A day out flyfishing on the hill loch
A few weekends ago, we packed our rods and walking boots to make our way up to the nearby lochs. It was a truly spectacular Highland summer day with a light breeze and we were hoping to catch a shoal of brown trout for our dinner.
Wild brown trout or commonly nicknamed brownies (Salmo Trutta) can be found all over Scotland, using various different environments from small rivers and hill lochs to larger bodies of fresh water. The season runs from 15th of March to 6th of October every year in Scotland. Brown trout's conservation status is of 'least concern' meaning the fish is not considered to be anyway near endangered. There is a healthy population near us, particularly in the harder to reach lochs and small rivers up in the hills.
We prepare our rods, we're currently using claret bumble and black pennell flys with a floating line for brown trout. Jamie casts over near the weeds in calm water. Cover is important for trout as it means that the fish can avoid predators.

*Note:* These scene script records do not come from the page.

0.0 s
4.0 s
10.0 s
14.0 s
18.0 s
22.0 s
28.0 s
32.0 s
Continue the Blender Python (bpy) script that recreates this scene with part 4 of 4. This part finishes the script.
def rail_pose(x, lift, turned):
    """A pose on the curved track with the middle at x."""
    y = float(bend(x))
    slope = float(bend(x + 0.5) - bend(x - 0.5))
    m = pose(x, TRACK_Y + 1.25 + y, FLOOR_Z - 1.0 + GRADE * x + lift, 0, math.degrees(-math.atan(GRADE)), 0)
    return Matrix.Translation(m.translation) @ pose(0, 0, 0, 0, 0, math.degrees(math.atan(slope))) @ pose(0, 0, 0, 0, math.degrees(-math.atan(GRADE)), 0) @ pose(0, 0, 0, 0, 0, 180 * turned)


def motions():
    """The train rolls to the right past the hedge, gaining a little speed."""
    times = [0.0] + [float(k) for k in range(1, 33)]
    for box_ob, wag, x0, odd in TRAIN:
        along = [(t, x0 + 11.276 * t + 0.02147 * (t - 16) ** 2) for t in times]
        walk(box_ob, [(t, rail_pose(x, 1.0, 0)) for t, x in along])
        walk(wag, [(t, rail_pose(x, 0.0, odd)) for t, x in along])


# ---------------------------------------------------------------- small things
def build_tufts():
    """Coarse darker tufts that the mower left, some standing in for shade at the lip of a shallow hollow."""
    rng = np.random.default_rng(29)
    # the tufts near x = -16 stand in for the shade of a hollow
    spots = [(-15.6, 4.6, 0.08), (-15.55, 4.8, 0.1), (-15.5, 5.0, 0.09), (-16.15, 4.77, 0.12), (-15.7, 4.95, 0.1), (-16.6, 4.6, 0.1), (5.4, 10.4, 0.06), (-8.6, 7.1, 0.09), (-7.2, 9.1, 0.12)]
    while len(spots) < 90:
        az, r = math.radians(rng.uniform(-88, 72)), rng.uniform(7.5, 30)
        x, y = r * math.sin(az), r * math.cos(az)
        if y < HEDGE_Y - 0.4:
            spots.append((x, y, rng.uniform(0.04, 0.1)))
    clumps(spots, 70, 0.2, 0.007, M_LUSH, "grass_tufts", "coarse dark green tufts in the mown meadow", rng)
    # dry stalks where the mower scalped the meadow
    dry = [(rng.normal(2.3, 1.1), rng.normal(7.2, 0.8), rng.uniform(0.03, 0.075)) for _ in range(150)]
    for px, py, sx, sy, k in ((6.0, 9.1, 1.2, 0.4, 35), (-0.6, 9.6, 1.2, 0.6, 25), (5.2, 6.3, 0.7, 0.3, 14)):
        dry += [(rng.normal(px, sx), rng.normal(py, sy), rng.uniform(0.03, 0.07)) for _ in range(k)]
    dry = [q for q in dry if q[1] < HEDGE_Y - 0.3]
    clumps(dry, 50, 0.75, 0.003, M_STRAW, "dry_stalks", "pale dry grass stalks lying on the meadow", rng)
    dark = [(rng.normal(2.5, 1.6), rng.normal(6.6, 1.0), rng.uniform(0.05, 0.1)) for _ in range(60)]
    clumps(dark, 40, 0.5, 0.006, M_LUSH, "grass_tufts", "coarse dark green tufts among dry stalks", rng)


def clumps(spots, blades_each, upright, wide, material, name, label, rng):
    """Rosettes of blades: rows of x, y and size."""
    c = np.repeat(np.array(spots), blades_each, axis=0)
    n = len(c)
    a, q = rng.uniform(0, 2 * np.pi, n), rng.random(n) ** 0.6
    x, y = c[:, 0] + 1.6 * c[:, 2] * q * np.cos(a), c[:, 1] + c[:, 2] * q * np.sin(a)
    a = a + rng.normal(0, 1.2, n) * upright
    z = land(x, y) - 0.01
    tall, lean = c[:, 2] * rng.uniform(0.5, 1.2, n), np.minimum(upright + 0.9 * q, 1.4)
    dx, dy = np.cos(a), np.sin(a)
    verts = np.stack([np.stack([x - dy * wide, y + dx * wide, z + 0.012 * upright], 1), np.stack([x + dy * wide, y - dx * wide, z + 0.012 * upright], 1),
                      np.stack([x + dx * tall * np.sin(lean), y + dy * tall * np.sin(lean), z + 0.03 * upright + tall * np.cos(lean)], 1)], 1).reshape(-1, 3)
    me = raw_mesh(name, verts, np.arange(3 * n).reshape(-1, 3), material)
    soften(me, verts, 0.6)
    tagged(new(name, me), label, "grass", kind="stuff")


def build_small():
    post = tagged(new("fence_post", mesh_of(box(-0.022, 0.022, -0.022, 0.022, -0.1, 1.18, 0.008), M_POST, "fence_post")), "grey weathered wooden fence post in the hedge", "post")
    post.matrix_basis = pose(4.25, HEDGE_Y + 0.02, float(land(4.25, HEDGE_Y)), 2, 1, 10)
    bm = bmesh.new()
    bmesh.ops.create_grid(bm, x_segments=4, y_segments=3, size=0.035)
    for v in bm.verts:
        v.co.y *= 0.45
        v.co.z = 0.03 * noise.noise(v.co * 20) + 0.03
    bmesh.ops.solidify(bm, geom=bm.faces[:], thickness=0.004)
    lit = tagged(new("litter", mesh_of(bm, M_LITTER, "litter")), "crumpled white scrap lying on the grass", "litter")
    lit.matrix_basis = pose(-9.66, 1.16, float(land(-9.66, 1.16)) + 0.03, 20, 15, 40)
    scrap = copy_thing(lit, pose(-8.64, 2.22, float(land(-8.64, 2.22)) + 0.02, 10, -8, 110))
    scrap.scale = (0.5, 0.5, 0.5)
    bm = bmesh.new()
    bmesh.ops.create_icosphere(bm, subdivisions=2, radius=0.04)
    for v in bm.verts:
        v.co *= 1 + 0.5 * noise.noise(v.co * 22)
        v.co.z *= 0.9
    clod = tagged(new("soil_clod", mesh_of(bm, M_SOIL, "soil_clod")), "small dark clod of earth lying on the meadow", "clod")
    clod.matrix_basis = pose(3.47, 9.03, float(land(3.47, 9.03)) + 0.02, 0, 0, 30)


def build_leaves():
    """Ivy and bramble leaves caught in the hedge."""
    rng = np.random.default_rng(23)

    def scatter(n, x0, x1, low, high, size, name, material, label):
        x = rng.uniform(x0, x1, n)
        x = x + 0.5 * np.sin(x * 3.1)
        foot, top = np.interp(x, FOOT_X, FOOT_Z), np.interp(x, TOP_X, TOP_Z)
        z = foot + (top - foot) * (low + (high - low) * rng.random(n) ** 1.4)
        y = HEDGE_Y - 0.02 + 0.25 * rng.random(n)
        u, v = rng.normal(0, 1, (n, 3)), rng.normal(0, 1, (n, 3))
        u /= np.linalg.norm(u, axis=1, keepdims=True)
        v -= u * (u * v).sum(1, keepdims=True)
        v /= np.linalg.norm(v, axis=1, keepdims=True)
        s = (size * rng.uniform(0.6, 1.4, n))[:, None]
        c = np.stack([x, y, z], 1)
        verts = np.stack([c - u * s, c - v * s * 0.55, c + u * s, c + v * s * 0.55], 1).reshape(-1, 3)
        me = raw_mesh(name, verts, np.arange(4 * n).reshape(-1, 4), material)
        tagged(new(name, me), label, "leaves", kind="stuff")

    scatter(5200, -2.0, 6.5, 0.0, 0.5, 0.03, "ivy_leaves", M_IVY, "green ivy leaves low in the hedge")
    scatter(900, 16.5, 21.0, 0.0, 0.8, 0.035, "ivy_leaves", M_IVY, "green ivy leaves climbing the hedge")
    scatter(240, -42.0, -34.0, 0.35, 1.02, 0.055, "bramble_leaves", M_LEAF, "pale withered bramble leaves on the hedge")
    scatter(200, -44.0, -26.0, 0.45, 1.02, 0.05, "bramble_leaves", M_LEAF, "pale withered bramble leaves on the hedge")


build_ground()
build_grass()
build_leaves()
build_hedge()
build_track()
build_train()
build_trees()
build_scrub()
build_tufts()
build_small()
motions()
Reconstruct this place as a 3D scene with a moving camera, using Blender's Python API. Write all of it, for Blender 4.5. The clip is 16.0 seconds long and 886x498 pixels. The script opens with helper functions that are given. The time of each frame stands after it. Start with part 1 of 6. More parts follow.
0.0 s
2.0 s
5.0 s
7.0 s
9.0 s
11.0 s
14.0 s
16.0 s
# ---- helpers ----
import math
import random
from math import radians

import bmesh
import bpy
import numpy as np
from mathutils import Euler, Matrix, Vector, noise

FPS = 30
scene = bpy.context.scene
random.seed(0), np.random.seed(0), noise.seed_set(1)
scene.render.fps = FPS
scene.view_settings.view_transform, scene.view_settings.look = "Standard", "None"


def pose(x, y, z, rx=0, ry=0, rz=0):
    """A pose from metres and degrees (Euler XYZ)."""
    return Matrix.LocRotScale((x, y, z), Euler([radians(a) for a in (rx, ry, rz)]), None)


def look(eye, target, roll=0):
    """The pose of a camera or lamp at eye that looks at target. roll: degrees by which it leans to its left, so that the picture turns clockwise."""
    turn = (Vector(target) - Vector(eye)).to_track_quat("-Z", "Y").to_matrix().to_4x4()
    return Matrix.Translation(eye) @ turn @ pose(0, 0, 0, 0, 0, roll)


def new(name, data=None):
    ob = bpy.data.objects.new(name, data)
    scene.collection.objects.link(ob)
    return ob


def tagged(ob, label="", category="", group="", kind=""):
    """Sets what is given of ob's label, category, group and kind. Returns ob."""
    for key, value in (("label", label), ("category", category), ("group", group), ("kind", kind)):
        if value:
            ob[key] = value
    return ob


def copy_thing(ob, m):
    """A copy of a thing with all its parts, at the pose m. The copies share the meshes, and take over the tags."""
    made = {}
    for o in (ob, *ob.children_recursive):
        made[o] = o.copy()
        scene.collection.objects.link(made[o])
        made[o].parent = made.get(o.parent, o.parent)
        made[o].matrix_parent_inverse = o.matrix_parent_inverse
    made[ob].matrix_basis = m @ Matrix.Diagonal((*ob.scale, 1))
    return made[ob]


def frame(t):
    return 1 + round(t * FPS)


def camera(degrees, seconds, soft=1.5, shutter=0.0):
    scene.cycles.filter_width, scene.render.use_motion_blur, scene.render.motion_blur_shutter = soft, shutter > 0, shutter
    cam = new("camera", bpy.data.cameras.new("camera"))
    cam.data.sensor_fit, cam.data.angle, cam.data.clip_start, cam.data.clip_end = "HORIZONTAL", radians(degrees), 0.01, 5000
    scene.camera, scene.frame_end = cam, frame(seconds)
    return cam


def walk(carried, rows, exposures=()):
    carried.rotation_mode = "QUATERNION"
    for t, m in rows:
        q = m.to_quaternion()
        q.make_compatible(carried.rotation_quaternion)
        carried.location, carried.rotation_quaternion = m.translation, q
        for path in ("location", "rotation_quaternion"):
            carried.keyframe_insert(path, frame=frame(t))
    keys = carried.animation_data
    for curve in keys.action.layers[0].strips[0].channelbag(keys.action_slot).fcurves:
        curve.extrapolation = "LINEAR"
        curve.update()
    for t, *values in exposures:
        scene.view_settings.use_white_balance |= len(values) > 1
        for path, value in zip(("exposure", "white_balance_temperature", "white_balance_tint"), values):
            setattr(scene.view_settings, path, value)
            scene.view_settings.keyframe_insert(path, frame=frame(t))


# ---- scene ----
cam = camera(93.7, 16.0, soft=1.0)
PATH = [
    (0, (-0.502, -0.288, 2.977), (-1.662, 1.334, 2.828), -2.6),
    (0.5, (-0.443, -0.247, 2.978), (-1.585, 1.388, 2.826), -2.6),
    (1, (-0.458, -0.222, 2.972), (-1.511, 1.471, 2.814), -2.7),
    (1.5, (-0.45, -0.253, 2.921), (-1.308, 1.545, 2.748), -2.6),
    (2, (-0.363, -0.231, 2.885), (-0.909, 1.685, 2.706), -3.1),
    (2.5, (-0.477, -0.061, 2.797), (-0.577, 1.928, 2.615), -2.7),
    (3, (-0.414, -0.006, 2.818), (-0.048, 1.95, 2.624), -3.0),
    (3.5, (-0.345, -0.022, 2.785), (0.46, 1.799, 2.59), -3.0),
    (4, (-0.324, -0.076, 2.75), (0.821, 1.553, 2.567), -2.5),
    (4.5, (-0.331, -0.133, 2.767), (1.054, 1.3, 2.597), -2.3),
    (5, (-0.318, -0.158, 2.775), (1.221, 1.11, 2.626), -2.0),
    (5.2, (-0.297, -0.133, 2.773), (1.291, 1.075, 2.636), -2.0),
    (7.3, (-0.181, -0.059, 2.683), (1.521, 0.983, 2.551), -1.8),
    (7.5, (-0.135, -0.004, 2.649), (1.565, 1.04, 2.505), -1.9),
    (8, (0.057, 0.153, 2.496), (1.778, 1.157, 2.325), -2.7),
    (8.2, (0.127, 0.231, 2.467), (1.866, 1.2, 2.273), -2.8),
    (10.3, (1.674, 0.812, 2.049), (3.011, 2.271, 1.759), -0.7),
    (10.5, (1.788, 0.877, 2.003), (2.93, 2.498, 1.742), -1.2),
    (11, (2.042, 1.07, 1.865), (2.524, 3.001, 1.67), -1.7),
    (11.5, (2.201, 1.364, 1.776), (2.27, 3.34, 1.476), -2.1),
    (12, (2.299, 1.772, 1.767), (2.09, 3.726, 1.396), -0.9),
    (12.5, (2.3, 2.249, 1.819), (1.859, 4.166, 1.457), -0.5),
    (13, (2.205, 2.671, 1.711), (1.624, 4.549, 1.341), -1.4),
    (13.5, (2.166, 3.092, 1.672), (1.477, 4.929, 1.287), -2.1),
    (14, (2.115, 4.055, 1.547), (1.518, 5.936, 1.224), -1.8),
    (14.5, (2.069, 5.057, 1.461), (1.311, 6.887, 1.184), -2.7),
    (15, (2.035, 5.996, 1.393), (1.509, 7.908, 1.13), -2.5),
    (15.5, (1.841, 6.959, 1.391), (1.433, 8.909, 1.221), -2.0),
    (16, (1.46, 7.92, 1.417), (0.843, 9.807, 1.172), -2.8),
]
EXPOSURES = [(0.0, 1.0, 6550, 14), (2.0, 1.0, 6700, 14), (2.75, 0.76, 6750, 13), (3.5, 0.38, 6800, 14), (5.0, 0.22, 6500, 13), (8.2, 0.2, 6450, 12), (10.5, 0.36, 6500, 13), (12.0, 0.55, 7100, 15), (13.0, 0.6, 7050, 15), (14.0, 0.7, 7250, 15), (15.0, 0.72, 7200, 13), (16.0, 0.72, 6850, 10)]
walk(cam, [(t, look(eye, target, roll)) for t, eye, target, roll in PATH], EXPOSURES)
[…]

After a few quick casts and shuffling along the loch, we began to get a few takes and trout putting up a good fight. We caught a fair few between us, the largest one weighing roughly a quarter of a pound. I packed the fish from the nets into our backpack, ready to prepare for dinner that night. After an hour or two casting and catching fish, we headed back to the truck to go home.
When we got home, Jamie gutted the fish and vacuum packed the excess fish for our next fish tea.
I baked the trout in soy sauce, fish sauce, lime juice, fresh dill and chopped up fresh lime for twenty minutes at 200 degrees in the oven. Alongside the fish we had homemade tartar sauce, honey baked butternut squash and greens from the garden. It was the perfect end to the day. With each bite of fresh fish, a sense of gratitude is felt towards each fish and where it's come from.